Sevgili Ferhan... Özür dilemek sana düşmez
"Pardon" filmi sinemalarda iş yapmamış. Şimdi sıra sorumlu aramakta. Bulundu da: Filmi yazmayan sinema yazarları... Şu işe bak, yazsak kızıyorlar, yazmasak yine kızıyorlar!... Doğrudur, sinema yazarlarının hemen hiçbiri bu filmi yazmadı. Nedeni basit: Film bize gösterilmedi... Haftalar boyu neredeyse tüm Bab-ı Ali'yi (ya da günümüzde İkitelli'yi) şık bürolarında konuk edip filmi gösteren film sahipleri, sinema yazarları için her filmin yaptığı basın gösterimini akıl etmediler nedense...Ya da istemediler. Aklı evvel biri "Şu sinema yazarlarını devreden çıkaralım, filmi ekonomiden siyasete, dedikodudan yemeğe başka her şeyi yazan köşe yazarlarına izletip yazdıralım, bakalım ne olacak" demiş olmalı. Ne olacağı da çok iyi görüldü. Ferhan Şensoy "Başta Atilla ağabey, tüm sinema yazarlarından özür diliyorum" demiş. (Hürriyet, 9 Mart). Sevgili Ferhan, sen niye özür diliyorsun ki? Senden çok önce özür dilemesi gerekenler var. Özür onlara düşer... Ben Hürriyet'e şöyle dedim (aynen çıkmamış): "En azından basının diğer kesimine uygulanan asgari düzen, nezaket ve kolaylık koşulları içinde bize gösterilmeyen filmleri, kendi adıma yazmak için özel bir çaba göstermem." Biz bu konuda SİYAD olarak bir karar da almadık. Herkesi özgür bıraktık. Ama arkadaşlarımın çoğu benim gibi düşünmüş olmalı ki, hemen kimse yazmadı. Üstelik filmin yapımcısı Sinan Çetin de "Kabahat samur kürk olsa kimse giymez" deyimini hatırlatan biçimde şöyle demiş: "Köşe yazarlarını çağırıp sinema yazarlarını çağırmayan Ali Hakan'dır. Ben olsaydım onları da çağırırdım".
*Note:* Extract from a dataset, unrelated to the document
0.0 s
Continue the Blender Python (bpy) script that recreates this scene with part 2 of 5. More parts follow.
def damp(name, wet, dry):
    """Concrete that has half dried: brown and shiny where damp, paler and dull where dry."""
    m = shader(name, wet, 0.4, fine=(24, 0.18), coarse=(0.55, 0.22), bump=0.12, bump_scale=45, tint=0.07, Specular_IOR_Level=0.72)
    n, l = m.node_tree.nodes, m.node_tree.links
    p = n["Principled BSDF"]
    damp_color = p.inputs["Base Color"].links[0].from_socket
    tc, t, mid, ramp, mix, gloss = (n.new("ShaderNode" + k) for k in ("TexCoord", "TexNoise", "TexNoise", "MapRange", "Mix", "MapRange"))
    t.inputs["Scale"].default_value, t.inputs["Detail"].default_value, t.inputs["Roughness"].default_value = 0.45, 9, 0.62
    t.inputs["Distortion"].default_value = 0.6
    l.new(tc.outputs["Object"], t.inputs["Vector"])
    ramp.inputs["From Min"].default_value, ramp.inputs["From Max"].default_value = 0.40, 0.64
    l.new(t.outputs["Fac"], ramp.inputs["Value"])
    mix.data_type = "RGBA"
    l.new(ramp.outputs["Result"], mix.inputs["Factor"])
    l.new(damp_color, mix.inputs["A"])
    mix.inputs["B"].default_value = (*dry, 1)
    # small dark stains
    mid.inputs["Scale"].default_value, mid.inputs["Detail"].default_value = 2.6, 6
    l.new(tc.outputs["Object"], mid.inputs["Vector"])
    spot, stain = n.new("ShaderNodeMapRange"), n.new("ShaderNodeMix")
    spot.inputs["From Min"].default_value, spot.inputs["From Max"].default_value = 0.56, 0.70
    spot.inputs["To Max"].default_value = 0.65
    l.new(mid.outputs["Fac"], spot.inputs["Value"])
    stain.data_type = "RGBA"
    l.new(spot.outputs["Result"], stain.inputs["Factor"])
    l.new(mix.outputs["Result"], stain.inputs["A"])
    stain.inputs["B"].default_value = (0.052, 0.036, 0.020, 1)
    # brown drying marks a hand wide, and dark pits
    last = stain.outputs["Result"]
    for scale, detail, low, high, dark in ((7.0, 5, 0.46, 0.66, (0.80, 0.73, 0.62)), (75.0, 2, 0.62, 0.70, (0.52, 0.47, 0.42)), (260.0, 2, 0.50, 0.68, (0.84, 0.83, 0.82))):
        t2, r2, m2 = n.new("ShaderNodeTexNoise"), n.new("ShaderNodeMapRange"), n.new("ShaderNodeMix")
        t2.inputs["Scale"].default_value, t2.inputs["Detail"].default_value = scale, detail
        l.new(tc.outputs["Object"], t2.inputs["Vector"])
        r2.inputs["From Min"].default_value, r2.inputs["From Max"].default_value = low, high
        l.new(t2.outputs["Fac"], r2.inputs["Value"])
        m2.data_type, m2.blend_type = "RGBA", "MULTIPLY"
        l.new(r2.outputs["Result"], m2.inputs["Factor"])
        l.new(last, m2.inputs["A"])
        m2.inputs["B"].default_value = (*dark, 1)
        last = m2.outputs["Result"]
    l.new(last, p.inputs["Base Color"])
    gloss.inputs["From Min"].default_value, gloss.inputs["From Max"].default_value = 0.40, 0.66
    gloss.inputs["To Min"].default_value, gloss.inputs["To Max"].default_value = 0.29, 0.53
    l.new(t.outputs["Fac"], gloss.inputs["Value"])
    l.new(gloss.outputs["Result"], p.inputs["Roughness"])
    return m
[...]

ALİ HAKAN'IN YANLIŞI Şimdi... Bu olaydan umarım herkes gereken dersi almıştır. Öncelikle artık gelenek haline gelen basın gösterimini savsaklamak, ancak kendine güvenmeyen filmlerin yapacağı bir şeydir. Seyirci ve okur da, hakkında iki satır ciddi eleştiri okumadığı filmi hemen bu kategoriye sokmaktadır. Ben filmi sonradan bir sinemada gördüm ve eleştirimi yazdım. Artık ileride bir kitabımda yer alır. Öte yandan, SİYAD üyesi bir sinema yazarı olduğunu unutup, basın danışmanı olduğu Sinan Çetin adına böylesine ters işler yapan Ali Hakan'ın dernekle ilişkisi de herhalde yönetim kurulumuzun ilk toplantısında gündeme gelecektir.